Sunday 24 January 2021

Lockdown CBe food, part 4


A pause between the food in the three previous posts and whatever’s coming next.

So I asked writers published by CBe writers to send me recipes, and almost without exception the ones they sent could have come in anonymously and I’d have still known who sent them. Everyone’s cooking has their fingerprint. Food is class and sex and history and childhood and heredity and politics and everything else.

Most of what I cook tastes same-ish, because it’s me cooking it. The versions I’ve cooked of the recipes I’ve been sent have often been a bit sloppy. (See the previous posts for the results so far.) That’s fine; your versions will be even more sloppy, or neater.

In the house I grew up in, food was mostly functional: eat to live, not live to eat. When I moved out of home, aged 17, my mum taught me how to cook an omelette. Roughly around then, an exotic place opened in the local market town in Yorkshire that served spaghetti. In my early 20s, someone asked me to chop garlic and I’d never done this before.

I didn’t really learn anything about food until I had people to cook for. Nor did my mother: when she married in 1948, her own mother gave her a book titled Essentials of Modern Cookery, which includes instructions on how to roast a heart (above). Jump a generation and I have photos of my sons at work on the cakes for their second birthday. This is so important. They know how to make things and not just for themselves.

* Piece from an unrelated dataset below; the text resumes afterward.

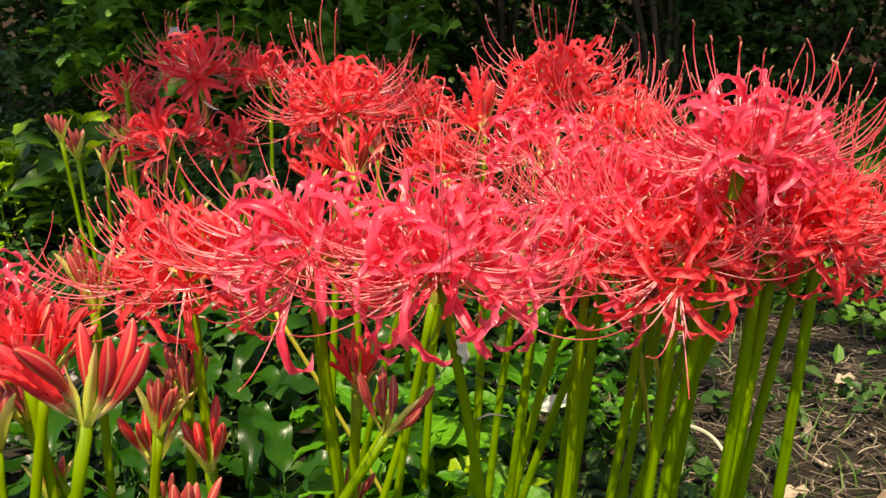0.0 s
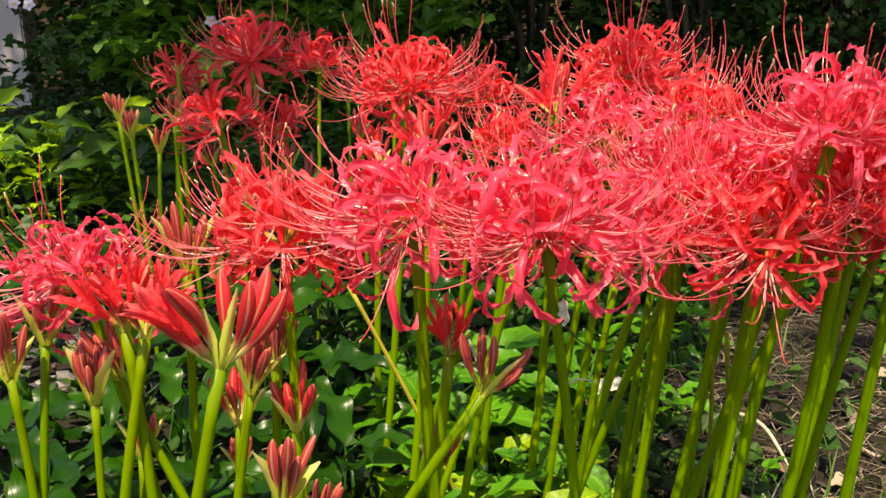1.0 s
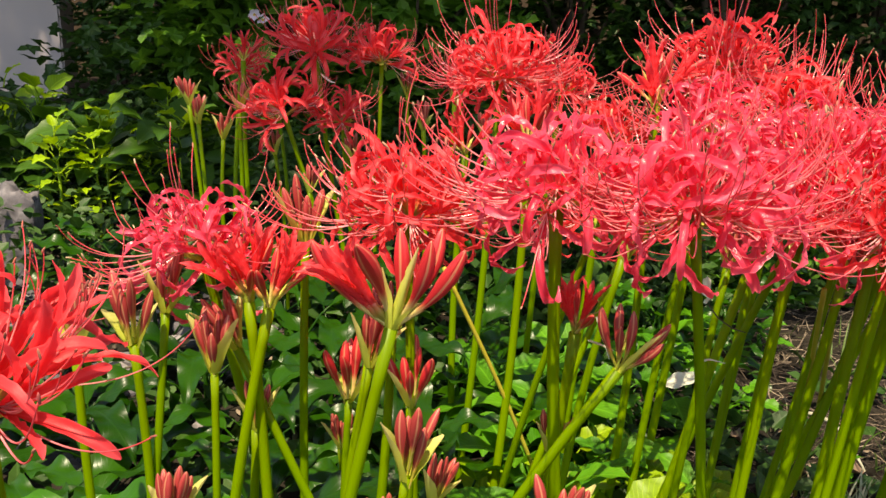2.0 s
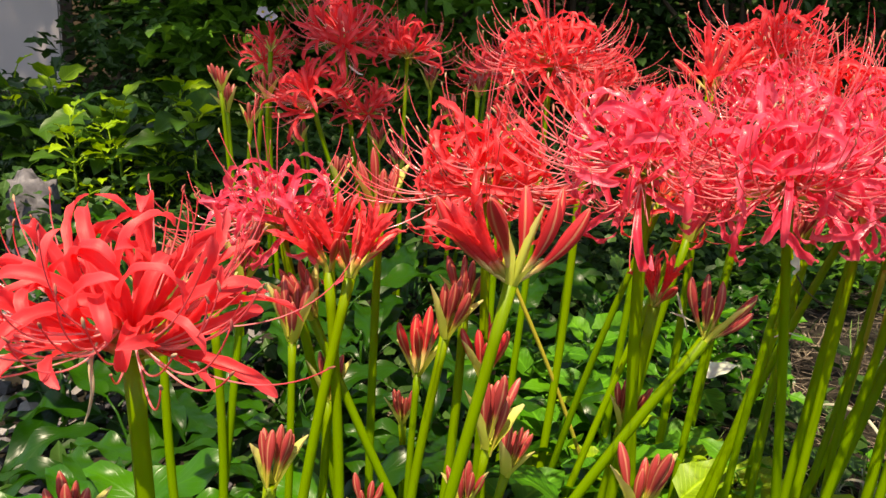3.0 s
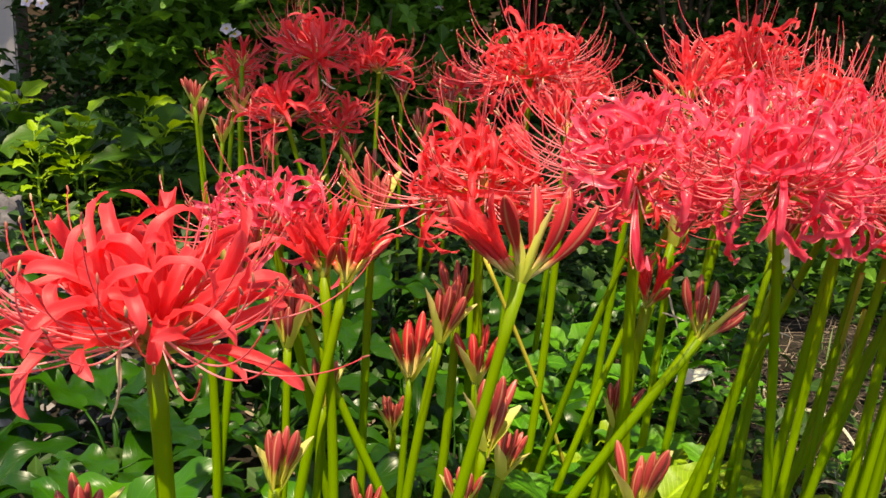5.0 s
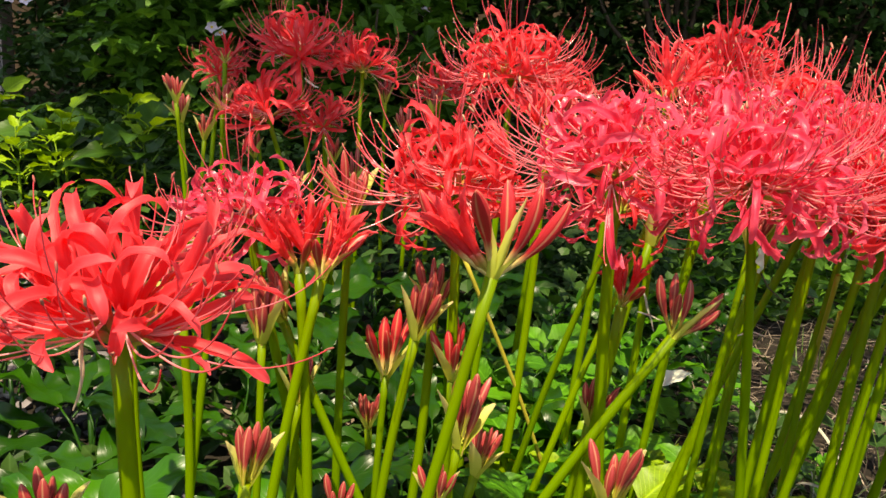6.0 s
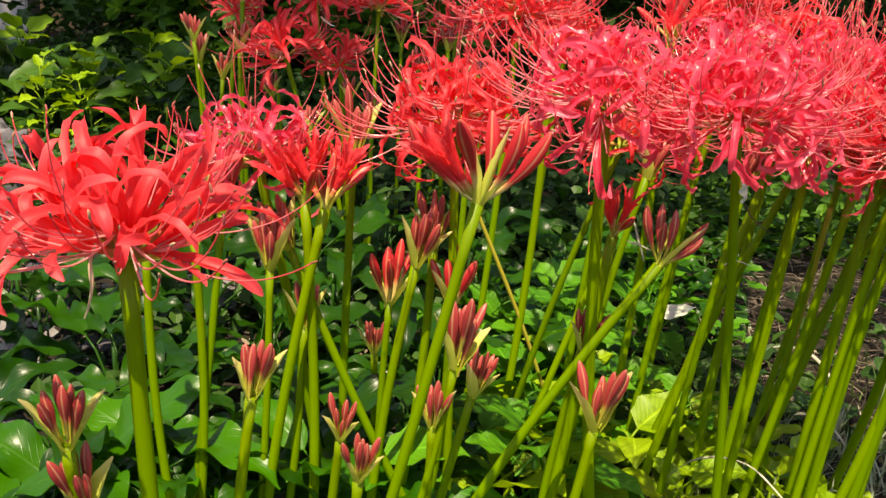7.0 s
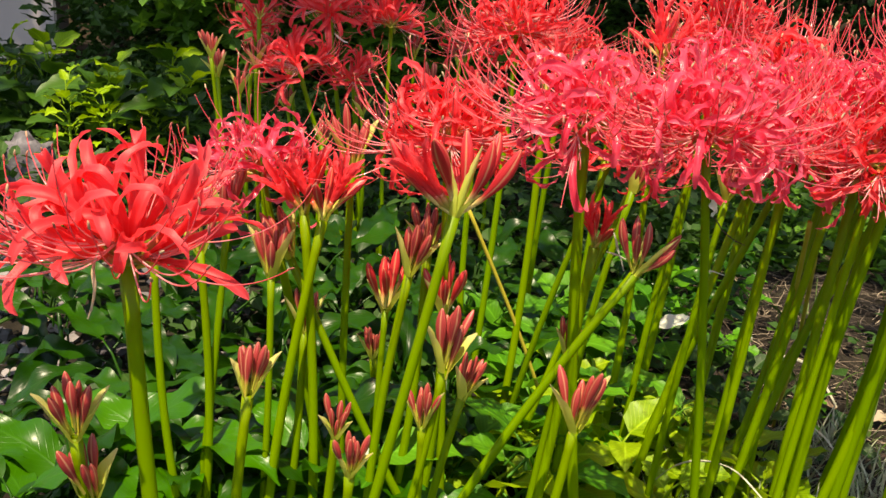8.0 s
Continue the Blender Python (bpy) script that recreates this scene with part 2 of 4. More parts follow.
def ribbon_data(centre, sides, normals, widths, cup=0.0, wave=0.0, waves=5.0, phase=0.0, across=4):
    """A strip along a line: half widths, a cupped section and wavy edges."""
    verts, faces, uvs = [], [], []
    n = len(centre)
    for i in range(n):
        s = i / (n - 1)
        for k in range(across + 1):
            q = 2 * k / across - 1
            edge = abs(q) ** 1.6
            lift = cup * widths[i] * q * q + wave * edge * math.sin(waves * 2 * math.pi * s + phase + (1.3 if q > 0 else 0)) * min(1, 4 * s) * min(1, 5 * (1 - s) + 0.3)
            verts.append(centre[i] + sides[i] * (q * widths[i]) + normals[i] * lift)
            uvs.append((k / across, s))
    m = across + 1
    for i in range(n - 1):
        for k in range(across):
            faces.append((i * m + k, i * m + k + 1, (i + 1) * m + k + 1, (i + 1) * m + k))
    return verts, faces, uvs


def part(name, me, parent, m=None, label=""):
    ob = new(name, me)
    ob.parent = parent
    if m is not None:
        ob.matrix_basis = m
    if label:
        ob["label"] = label
    return ob


# ---- parts of a spider lily ----
def tepal_mesh(rng, material, a0, a1, length, half, power=1.25, wave=0.0011, cup=-0.60):
    """A narrow tepal in a floret's frame: it leaves the axis (z) at a0 degrees and bends to a1 at its tip, in the x-z plane."""
    steps = 24
    p, pts, sides, norms, widths = Vector((0.0018, 0, 0)), [], [], [], []
    sway = rng.uniform(-0.5, 0.5)
    twist = rng.uniform(-0.5, 0.5)
    for i in range(steps):
        s = i / (steps - 1)
        a = radians(a0 + (a1 - a0) * s ** power)
        d = Vector((math.sin(a), sway * 0.35 * s, math.cos(a))).normalized()
        pts.append(p.copy())
        nrm = Vector((math.cos(a), 0, -math.sin(a)))
        side = d.cross(nrm).normalized()
        nrm = side.cross(d)
        tw = twist * s
        sides.append(side * math.cos(tw) + nrm * math.sin(tw))
        norms.append(nrm * math.cos(tw) - side * math.sin(tw))
        widths.append(half * (0.24 + 0.76 * math.sin(math.pi * (s * 0.66 + 0.08)) ** 0.9) * (1 if s < 0.88 else max(0.15, ((1 - s) / 0.12) ** 0.5)))
        p = p + d * (length / (steps - 1))
    data = ribbon_data(pts, sides, norms, widths, cup, wave, rng.uniform(4.5, 8), rng.uniform(0, 6))
    return mesh_from("tepal", *data, [material])


def stamen_mesh(rng, a0, a1, aside, length, thick=0.00048, tip=0.00065, name="stamen"):
    """A filament that leaves the floret a0 degrees off its axis (z), below it, and curls up to a1 towards +x, with an anther at its end."""
    steps, p, pts = 18, Vector((0, 0, 0)), []
    side_bend = rng.uniform(-0.2, 0.2)
    for i in range(steps):
        s = i / (steps - 1)
        pts.append(p.copy())
        a = radians(a0 + (a1 - a0) * s ** 1.7)
        d = Vector((math.sin(a), aside * (1 - 0.5 * s) + side_bend * s, math.cos(a))).normalized()
        p = p + d * (length / (steps - 1))
    fil = tube_data(pts, [thick * (1.15 - 0.45 * i / (steps - 1)) for i in range(steps)], 5)
    end, t = pts[-1], (pts[-1] - pts[-2]).normalized()
    q = (t + Vector((rng.uniform(-1, 1), rng.uniform(-1, 1), rng.uniform(-1, 1))) * 0.5).normalized()
    anth = tube_data([end - q * 0.0022, end - q * 0.0012, end + q * 0.0012, end + q * 0.0024], [tip * 0.35, tip, tip, tip * 0.3], 5)
    return mesh_from(name, *join_data([(fil, 0), (anth, 1)])[:3], [FILAMENT, ANTHER], join_data([(fil, 0), (anth, 1)])[3])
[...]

(The great thing about baking, by the way, is that it usually doesn’t have to be timed for a particular point in a meal, and you can do it at 3 in the morning if that’s what you feel like doing. I have big anxiety about when to take cakes out of the oven, and err on the side of leaving them in too long. Black crusts and apologies and everyone says it’s lovely but it’s not.)

Most of the recipes that have come in are simple fare. In literature, plain cooking (like Orwell’s ‘plain style’) has a perceived moral value – you can tell the goodies from the baddies by what they eat. Kitty and Levin in Anna Karenina make jam and pick mushrooms while Oblonsky in Moscow swills down oysters from Germany with French champagne. On the other hand there’s Isak Dinesen’s Babette’s Feast, in which an austere Puritanical community in Jutland come to experience the joy, both physical and spiritual, that cooking as a form of art can bring.

The point being made in Anna Karenina about food is not just about keeping it simple but about its production and its sharing. Since March last year a Lockdown Subscription has been offered from the home page of the website – 10 books of your choice (actually I send at least a dozen, plus extras) for £65, post-free in the UK – and because of Covid restrictions this has been a main means of getting the books to readers. New (and repeat) subscribers are very welcome. Help me along here.

The mulberry tree in the photo below is in the back garden of Wiesiek Powaga, translator of Killing Auntie by Andrzej Bursa, in a village in Hungary. Each village in that region has its own distillery, in the way many villages had (and in many places still have) communal ovens, and Wiesiek translated the mulberries gathered in that net into palinka, a Hungarian fruit brandy. The photographs I don’t want to show are those of the food parcels sent out by catering companies in the UK to families whose children qualify for free school meals, because those photos are obscene: tinned baked beans for the poor despatched in one of the richest countries in the world by a political class (it includes me) that pores over the inventive and often very wonderful recipes in cookery books and magazine supplements. We can do better.